Exactly as written, quote every line that follows, skipping the images.

****

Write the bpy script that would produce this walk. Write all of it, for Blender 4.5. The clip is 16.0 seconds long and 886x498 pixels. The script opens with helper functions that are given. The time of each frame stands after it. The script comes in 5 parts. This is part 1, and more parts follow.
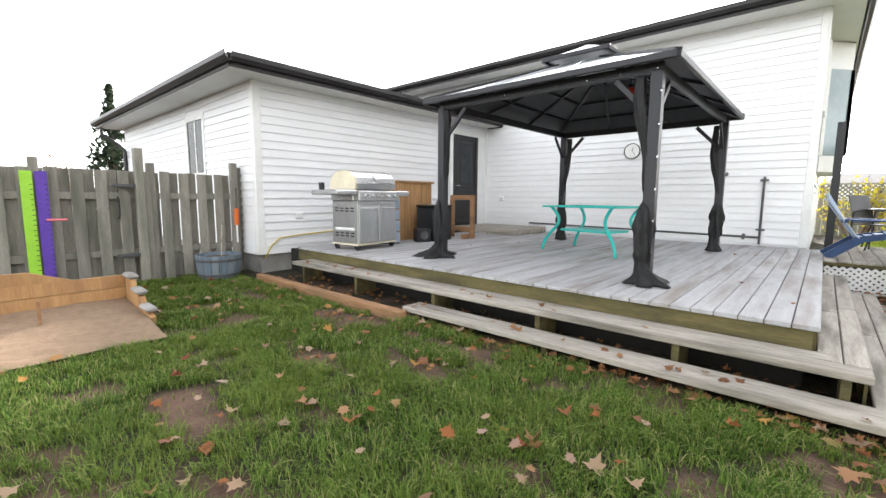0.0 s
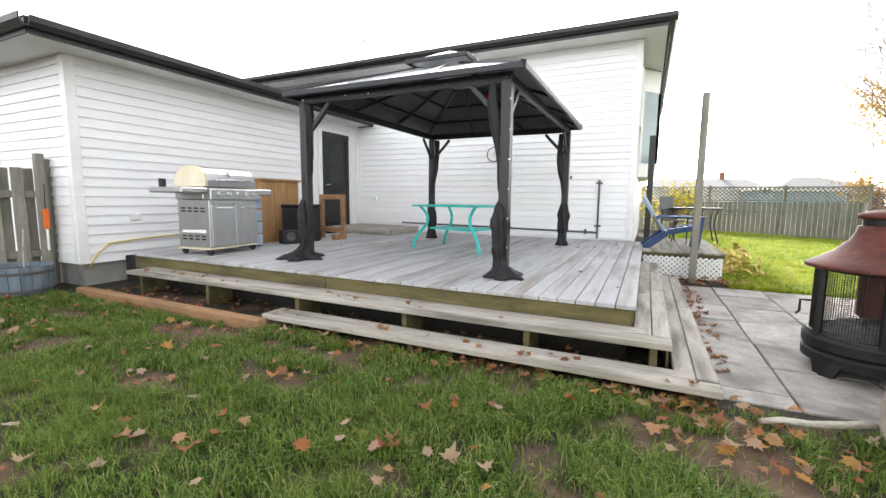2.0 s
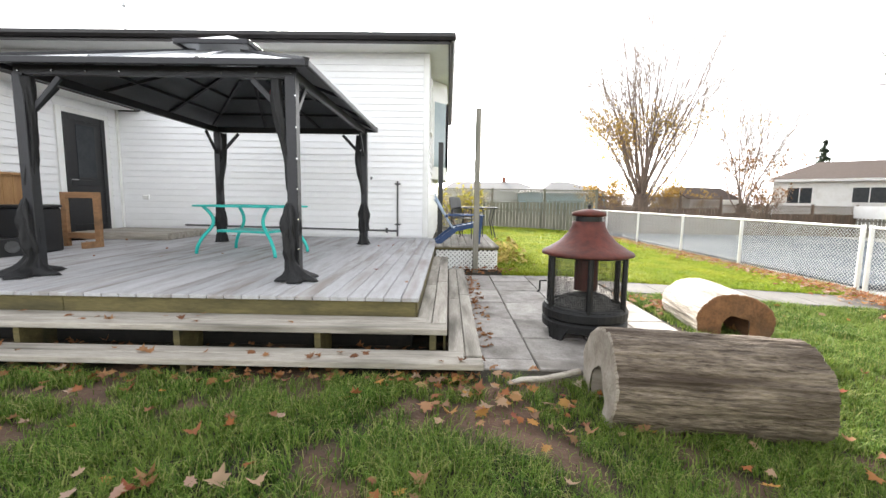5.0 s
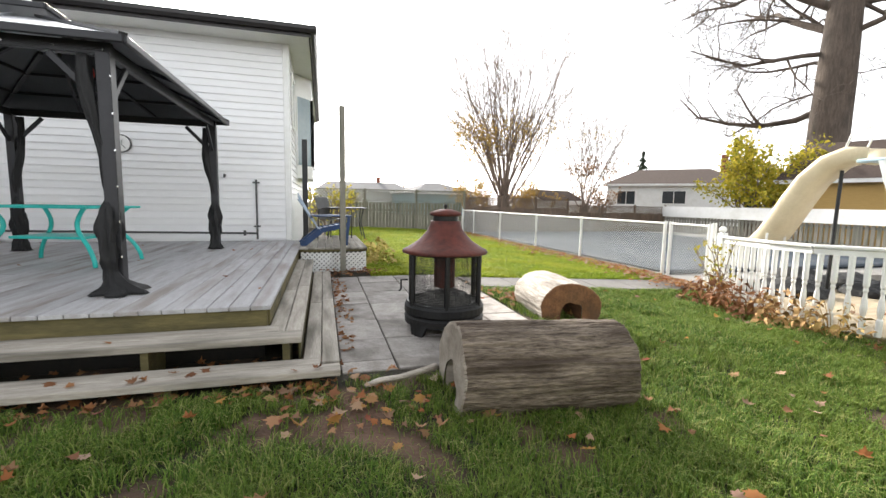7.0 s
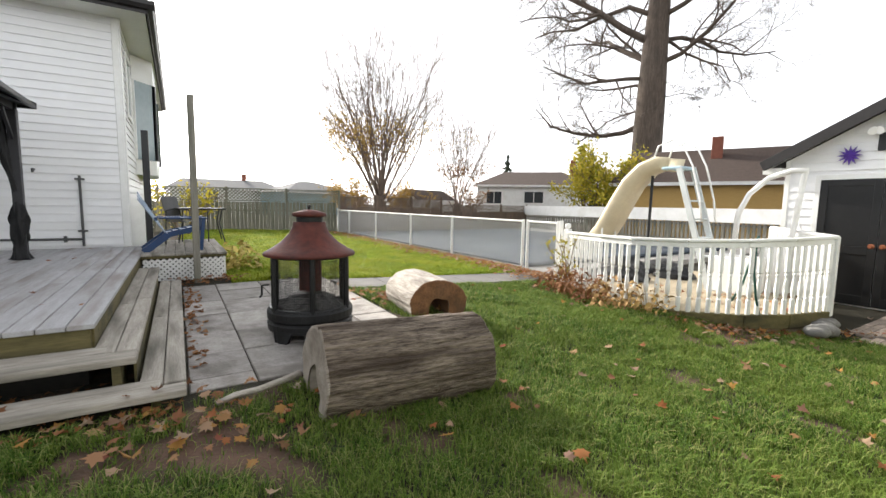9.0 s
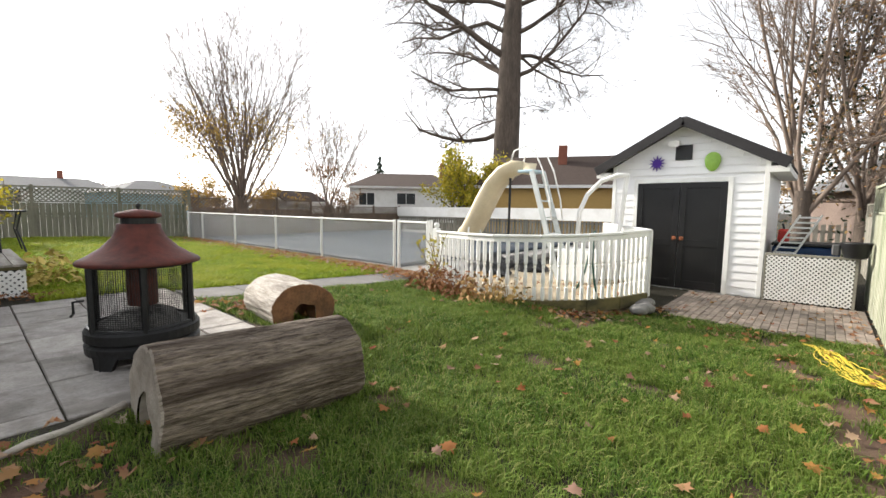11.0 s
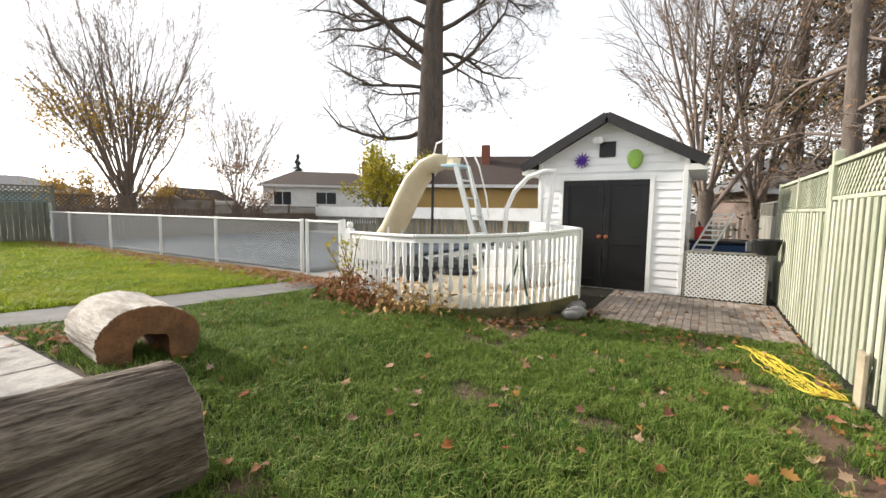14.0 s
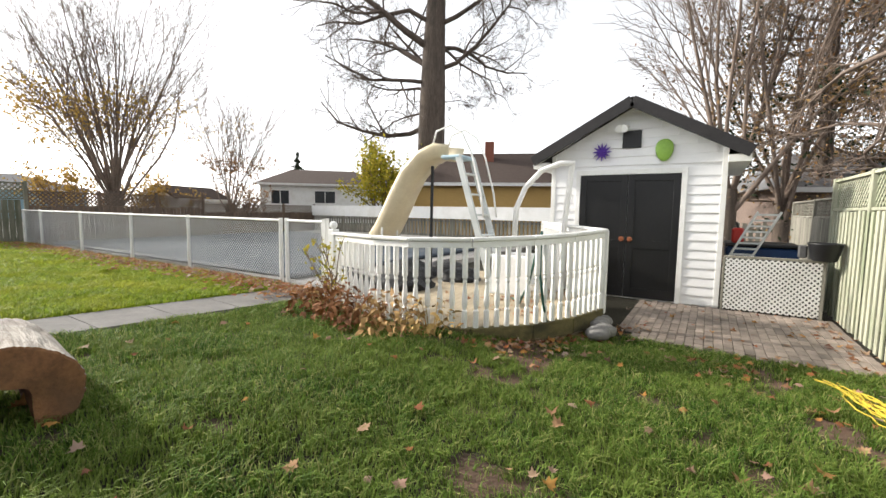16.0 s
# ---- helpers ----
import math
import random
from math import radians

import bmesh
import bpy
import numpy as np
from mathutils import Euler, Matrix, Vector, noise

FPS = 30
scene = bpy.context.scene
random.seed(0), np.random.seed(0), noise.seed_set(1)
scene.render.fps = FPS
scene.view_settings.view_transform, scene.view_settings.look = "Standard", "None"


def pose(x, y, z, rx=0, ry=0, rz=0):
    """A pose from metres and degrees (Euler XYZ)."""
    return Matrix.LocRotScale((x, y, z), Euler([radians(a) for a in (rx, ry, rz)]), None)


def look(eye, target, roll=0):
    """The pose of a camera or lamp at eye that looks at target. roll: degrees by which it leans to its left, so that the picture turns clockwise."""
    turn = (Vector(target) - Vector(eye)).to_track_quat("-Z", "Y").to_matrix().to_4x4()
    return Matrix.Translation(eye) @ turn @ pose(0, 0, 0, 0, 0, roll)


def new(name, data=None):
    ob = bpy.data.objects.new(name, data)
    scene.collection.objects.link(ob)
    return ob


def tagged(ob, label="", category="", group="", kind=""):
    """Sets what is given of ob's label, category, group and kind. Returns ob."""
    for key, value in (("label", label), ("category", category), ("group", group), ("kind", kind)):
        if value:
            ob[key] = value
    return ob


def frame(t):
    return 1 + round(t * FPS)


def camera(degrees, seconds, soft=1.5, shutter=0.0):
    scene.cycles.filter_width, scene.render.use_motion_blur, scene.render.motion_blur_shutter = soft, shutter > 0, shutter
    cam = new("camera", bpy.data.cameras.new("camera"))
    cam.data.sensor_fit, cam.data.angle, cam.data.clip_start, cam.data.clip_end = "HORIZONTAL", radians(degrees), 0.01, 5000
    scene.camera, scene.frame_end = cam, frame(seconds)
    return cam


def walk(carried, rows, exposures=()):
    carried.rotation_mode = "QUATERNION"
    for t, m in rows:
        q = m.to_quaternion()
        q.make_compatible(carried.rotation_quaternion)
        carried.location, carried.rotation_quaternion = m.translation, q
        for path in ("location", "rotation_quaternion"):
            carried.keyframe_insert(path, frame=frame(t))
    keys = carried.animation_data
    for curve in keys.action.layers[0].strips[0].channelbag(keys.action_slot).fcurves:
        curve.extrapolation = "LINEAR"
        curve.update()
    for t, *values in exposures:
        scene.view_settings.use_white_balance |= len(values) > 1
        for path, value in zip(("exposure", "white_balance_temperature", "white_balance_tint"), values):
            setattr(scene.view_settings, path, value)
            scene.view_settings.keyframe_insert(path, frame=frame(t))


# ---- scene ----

****

- _Completed task_
Write the bpy script that would produce this walk. Write all of it, for Blender 4.5. The clip is 16.0 seconds long and 886x498 pixels. The script opens with helper functions that are given. The time of each frame stands after it. The script comes in 5 parts. This is part 1, and more parts follow.
0.0 s
2.0 s
5.0 s
7.0 s
9.0 s
11.0 s
14.0 s
16.0 s
# ---- helpers ----
import math
import random
from math import radians

import bmesh
import bpy
import numpy as np
from mathutils import Euler, Matrix, Vector, noise

FPS = 30
scene = bpy.context.scene
random.seed(0), np.random.seed(0), noise.seed_set(1)
scene.render.fps = FPS
scene.view_settings.view_transform, scene.view_settings.look = "Standard", "None"


def pose(x, y, z, rx=0, ry=0, rz=0):
    """A pose from metres and degrees (Euler XYZ)."""
    return Matrix.LocRotScale((x, y, z), Euler([radians(a) for a in (rx, ry, rz)]), None)


def look(eye, target, roll=0):
    """The pose of a camera or lamp at eye that looks at target. roll: degrees by which it leans to its left, so that the picture turns clockwise."""
    turn = (Vector(target) - Vector(eye)).to_track_quat("-Z", "Y").to_matrix().to_4x4()
    return Matrix.Translation(eye) @ turn @ pose(0, 0, 0, 0, 0, roll)


def new(name, data=None):
    ob = bpy.data.objects.new(name, data)
    scene.collection.objects.link(ob)
    return ob


def tagged(ob, label="", category="", group="", kind=""):
    """Sets what is given of ob's label, category, group and kind. Returns ob."""
    for key, value in (("label", label), ("category", category), ("group", group), ("kind", kind)):
        if value:
            ob[key] = value
    return ob


def frame(t):
    return 1 + round(t * FPS)


def camera(degrees, seconds, soft=1.5, shutter=0.0):
    scene.cycles.filter_width, scene.render.use_motion_blur, scene.render.motion_blur_shutter = soft, shutter > 0, shutter
    cam = new("camera", bpy.data.cameras.new("camera"))
    cam.data.sensor_fit, cam.data.angle, cam.data.clip_start, cam.data.clip_end = "HORIZONTAL", radians(degrees), 0.01, 5000
    scene.camera, scene.frame_end = cam, frame(seconds)
    return cam


def walk(carried, rows, exposures=()):
    carried.rotation_mode = "QUATERNION"
    for t, m in rows:
        q = m.to_quaternion()
        q.make_compatible(carried.rotation_quaternion)
        carried.location, carried.rotation_quaternion = m.translation, q
        for path in ("location", "rotation_quaternion"):
            carried.keyframe_insert(path, frame=frame(t))
    keys = carried.animation_data
    for curve in keys.action.layers[0].strips[0].channelbag(keys.action_slot).fcurves:
        curve.extrapolation = "LINEAR"
        curve.update()
    for t, *values in exposures:
        scene.view_settings.use_white_balance |= len(values) > 1
        for path, value in zip(("exposure", "white_balance_temperature", "white_balance_tint"), values):
            setattr(scene.view_settings, path, value)
            scene.view_settings.keyframe_insert(path, frame=frame(t))


# ---- scene ----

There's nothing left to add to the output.